Your answer should be a single number: the count of lines that include the word "path".

begin RECORD EXTRACTS

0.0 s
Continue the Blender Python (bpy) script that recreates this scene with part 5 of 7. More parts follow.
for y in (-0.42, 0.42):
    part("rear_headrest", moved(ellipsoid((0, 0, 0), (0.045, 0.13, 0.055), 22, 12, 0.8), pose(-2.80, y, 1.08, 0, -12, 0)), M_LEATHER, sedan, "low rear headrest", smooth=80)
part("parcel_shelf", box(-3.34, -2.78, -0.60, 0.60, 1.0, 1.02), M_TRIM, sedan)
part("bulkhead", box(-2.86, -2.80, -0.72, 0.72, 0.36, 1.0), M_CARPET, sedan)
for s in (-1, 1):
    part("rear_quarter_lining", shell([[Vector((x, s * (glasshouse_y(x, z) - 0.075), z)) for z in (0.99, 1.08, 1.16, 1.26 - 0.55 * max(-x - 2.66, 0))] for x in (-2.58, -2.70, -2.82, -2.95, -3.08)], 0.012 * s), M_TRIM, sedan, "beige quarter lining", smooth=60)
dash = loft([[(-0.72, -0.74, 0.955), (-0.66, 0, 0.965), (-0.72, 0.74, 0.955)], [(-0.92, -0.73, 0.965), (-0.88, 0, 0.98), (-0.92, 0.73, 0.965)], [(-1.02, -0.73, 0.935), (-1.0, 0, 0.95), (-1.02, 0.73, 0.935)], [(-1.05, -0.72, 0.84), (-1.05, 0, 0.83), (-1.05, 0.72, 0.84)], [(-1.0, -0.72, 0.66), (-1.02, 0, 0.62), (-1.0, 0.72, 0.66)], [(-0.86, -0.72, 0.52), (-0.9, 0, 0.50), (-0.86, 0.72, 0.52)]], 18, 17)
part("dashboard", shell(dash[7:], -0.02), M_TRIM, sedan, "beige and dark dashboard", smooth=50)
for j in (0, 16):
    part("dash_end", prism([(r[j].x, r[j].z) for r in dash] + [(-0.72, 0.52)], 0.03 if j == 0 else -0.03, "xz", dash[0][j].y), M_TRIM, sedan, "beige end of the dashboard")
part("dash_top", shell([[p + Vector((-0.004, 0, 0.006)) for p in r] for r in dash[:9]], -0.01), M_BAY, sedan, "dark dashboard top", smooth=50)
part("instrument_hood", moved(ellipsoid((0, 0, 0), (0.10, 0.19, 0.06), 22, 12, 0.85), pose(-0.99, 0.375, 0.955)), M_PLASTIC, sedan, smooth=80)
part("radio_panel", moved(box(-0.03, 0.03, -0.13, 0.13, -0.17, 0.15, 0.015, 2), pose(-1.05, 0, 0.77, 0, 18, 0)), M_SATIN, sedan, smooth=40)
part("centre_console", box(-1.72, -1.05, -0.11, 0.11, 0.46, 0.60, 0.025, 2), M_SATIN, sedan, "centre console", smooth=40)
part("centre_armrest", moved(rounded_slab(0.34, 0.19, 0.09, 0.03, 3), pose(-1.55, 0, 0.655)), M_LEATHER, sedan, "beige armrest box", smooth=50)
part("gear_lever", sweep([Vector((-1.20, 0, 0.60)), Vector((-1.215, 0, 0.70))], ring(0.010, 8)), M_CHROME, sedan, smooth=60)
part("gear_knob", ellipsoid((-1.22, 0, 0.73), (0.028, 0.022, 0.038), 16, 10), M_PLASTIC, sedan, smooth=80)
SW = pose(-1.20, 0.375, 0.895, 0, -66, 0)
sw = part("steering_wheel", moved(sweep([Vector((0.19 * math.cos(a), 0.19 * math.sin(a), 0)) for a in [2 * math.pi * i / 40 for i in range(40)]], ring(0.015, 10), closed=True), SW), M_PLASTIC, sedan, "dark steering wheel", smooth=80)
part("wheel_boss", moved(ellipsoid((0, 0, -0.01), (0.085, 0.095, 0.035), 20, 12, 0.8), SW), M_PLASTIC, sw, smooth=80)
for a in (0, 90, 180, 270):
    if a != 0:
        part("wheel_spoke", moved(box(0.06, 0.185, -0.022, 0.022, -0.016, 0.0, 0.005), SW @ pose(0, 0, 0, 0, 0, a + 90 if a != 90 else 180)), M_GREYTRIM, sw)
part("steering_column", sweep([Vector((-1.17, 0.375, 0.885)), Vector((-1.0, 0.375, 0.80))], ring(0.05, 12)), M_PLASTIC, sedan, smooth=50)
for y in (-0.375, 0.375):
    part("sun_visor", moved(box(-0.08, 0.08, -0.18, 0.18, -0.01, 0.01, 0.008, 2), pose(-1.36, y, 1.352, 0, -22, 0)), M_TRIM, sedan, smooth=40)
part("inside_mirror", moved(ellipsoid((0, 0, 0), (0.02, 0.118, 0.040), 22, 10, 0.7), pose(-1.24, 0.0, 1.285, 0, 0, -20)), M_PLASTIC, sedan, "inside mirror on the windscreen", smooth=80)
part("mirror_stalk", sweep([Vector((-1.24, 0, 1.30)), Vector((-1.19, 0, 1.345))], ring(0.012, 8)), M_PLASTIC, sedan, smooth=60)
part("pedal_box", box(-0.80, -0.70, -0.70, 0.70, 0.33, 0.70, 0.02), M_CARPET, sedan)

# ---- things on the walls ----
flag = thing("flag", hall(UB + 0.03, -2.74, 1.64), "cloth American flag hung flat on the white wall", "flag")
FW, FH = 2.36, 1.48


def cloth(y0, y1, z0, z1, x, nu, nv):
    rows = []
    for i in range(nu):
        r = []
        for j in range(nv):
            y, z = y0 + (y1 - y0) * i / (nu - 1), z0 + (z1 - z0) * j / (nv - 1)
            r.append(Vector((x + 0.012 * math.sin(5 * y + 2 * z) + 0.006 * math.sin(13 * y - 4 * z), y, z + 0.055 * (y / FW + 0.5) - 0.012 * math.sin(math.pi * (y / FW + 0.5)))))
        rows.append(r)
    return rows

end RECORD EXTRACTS
begin RECORD EXTRACTS

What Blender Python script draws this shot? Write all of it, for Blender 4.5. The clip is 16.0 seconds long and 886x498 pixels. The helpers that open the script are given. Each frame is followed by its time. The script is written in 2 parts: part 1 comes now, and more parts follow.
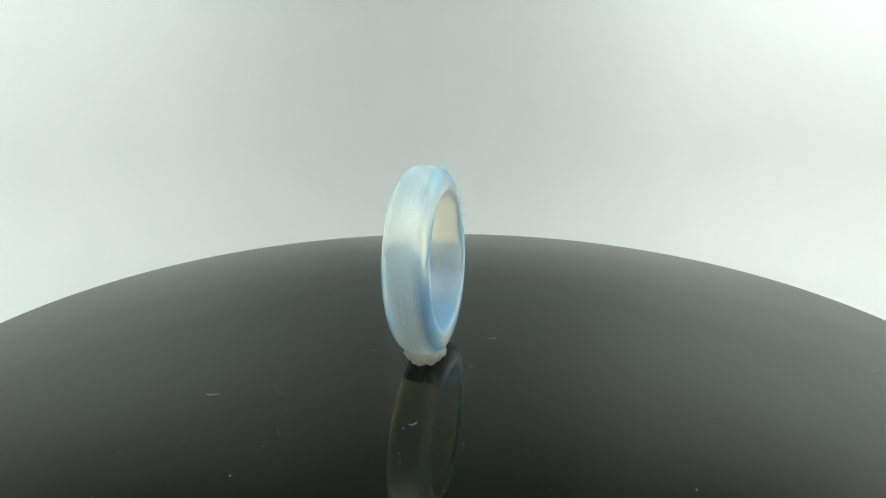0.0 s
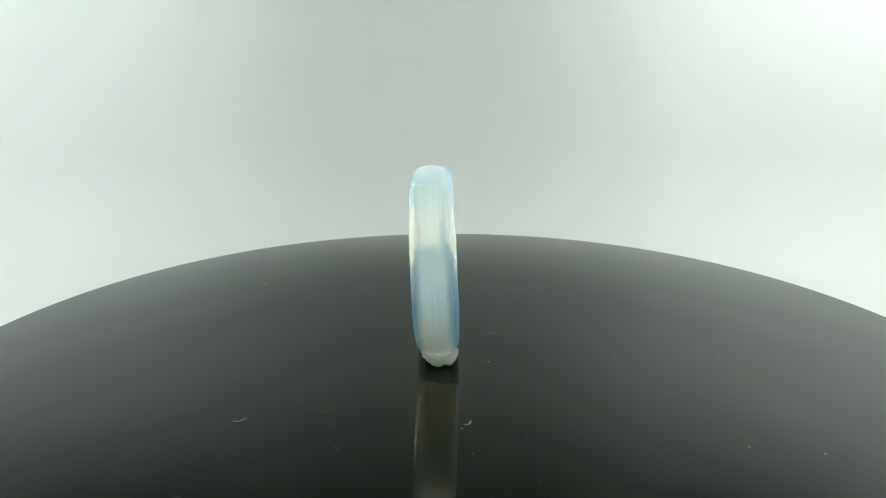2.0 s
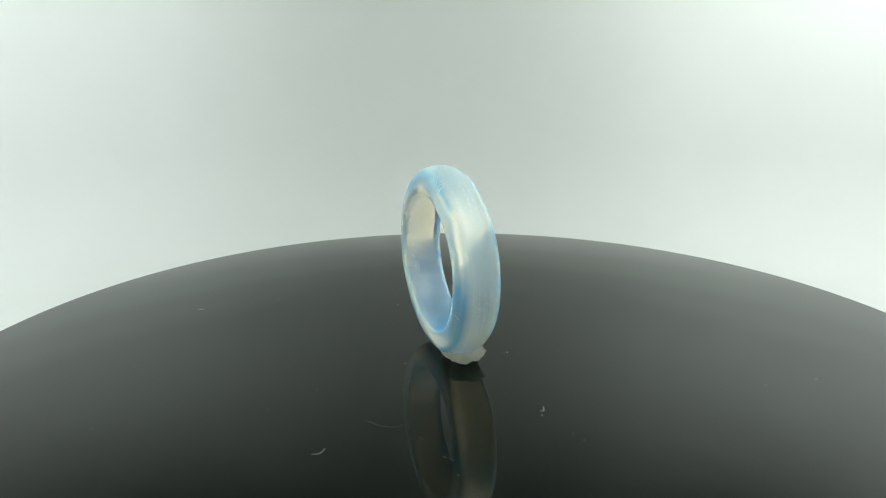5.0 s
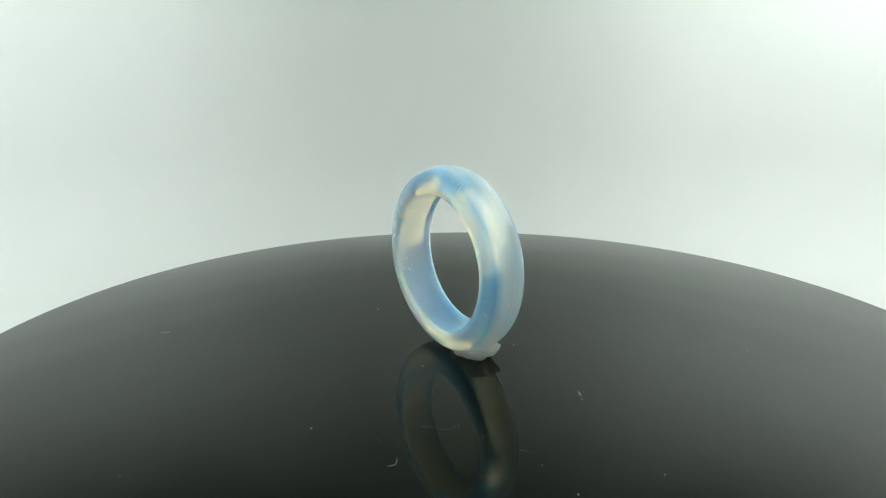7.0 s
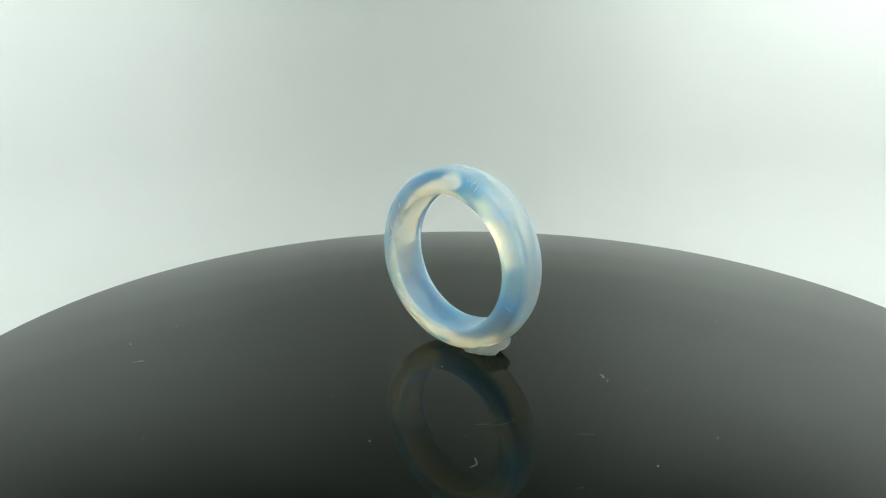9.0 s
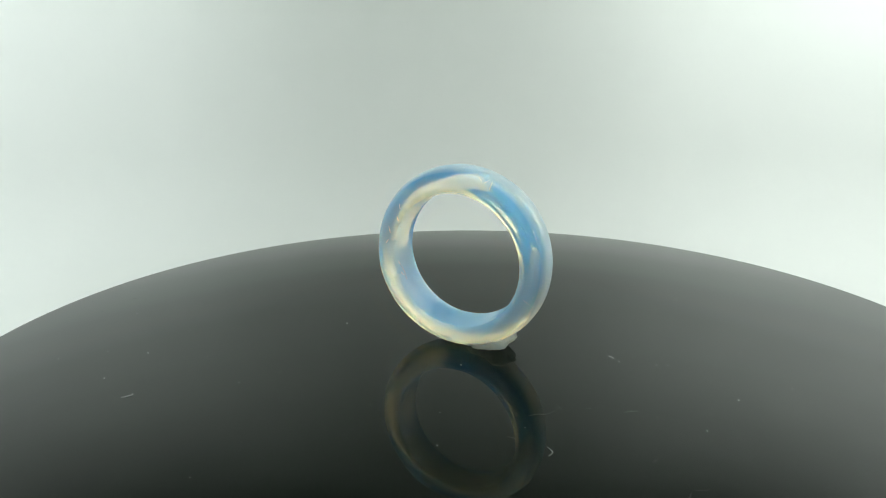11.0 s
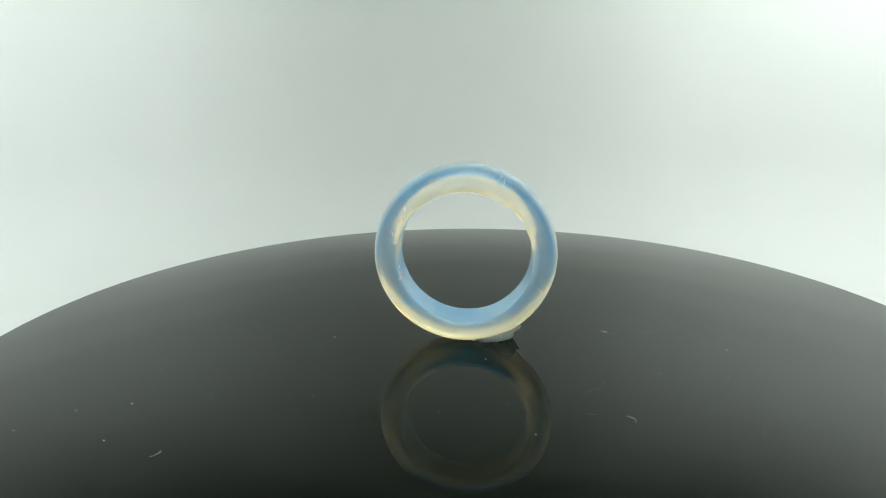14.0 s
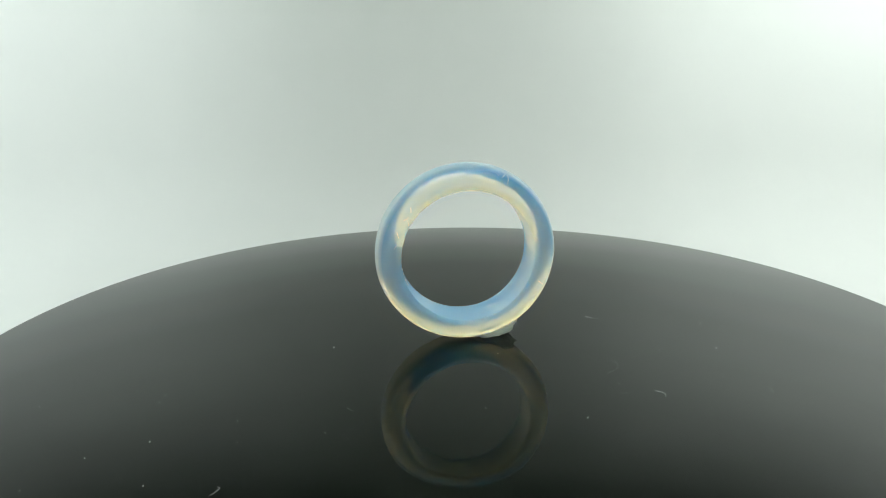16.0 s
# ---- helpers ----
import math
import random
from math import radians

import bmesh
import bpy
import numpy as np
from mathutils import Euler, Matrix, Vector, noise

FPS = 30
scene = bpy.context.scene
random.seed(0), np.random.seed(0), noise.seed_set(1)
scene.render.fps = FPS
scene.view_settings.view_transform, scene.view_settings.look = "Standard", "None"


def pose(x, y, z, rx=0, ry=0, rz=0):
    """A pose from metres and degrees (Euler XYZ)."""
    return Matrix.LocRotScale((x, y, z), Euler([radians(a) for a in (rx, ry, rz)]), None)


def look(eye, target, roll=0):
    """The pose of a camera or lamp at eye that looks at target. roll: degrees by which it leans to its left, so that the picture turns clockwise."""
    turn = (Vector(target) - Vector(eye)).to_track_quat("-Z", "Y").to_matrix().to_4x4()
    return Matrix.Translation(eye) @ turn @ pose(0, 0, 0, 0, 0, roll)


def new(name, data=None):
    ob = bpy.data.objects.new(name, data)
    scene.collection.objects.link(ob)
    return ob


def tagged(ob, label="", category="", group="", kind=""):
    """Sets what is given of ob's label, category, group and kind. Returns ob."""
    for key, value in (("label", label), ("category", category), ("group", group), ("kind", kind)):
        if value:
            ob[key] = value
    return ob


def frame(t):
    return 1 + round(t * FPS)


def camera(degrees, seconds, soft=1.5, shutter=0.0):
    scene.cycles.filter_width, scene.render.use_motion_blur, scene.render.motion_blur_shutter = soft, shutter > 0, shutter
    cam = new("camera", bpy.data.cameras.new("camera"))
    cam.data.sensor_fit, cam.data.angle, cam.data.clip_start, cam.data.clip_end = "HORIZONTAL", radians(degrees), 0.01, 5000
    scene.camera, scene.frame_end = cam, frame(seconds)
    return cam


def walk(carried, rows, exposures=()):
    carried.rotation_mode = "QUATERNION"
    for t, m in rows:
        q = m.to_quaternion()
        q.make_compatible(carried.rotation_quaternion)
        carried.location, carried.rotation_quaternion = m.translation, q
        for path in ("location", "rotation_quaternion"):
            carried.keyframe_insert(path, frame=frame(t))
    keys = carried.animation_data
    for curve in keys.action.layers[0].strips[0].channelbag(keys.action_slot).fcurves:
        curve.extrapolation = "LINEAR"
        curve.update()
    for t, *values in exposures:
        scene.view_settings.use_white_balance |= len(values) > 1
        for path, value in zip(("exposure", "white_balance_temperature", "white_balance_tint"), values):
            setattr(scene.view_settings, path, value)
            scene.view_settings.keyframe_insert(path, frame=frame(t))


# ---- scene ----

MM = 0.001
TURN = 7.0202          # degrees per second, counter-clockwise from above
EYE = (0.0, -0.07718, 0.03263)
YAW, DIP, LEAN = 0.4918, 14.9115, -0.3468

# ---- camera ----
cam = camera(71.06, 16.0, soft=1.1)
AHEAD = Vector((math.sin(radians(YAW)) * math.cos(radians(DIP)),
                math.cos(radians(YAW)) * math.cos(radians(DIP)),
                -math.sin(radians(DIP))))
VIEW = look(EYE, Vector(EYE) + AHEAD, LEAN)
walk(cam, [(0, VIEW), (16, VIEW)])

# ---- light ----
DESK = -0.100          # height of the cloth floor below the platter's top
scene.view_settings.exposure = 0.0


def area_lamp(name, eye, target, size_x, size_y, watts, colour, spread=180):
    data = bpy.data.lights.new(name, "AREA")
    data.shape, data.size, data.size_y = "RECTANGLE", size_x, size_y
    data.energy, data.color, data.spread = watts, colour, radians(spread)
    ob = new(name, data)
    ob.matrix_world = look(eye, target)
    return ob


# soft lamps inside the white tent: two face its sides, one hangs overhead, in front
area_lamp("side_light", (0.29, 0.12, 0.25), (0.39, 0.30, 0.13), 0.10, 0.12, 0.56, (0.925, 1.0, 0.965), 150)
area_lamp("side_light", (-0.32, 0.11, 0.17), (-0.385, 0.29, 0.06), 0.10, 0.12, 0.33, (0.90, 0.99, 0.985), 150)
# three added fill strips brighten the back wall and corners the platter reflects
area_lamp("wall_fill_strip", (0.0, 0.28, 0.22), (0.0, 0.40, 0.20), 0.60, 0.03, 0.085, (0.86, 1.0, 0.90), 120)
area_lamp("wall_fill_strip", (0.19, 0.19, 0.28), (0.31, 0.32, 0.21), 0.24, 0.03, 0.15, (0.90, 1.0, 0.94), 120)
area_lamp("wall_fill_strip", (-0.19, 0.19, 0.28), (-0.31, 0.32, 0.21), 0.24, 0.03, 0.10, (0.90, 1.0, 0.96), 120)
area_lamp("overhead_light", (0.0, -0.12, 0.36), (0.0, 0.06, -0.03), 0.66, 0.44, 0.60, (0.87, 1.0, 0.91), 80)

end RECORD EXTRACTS

§ CORRECT RESULT
5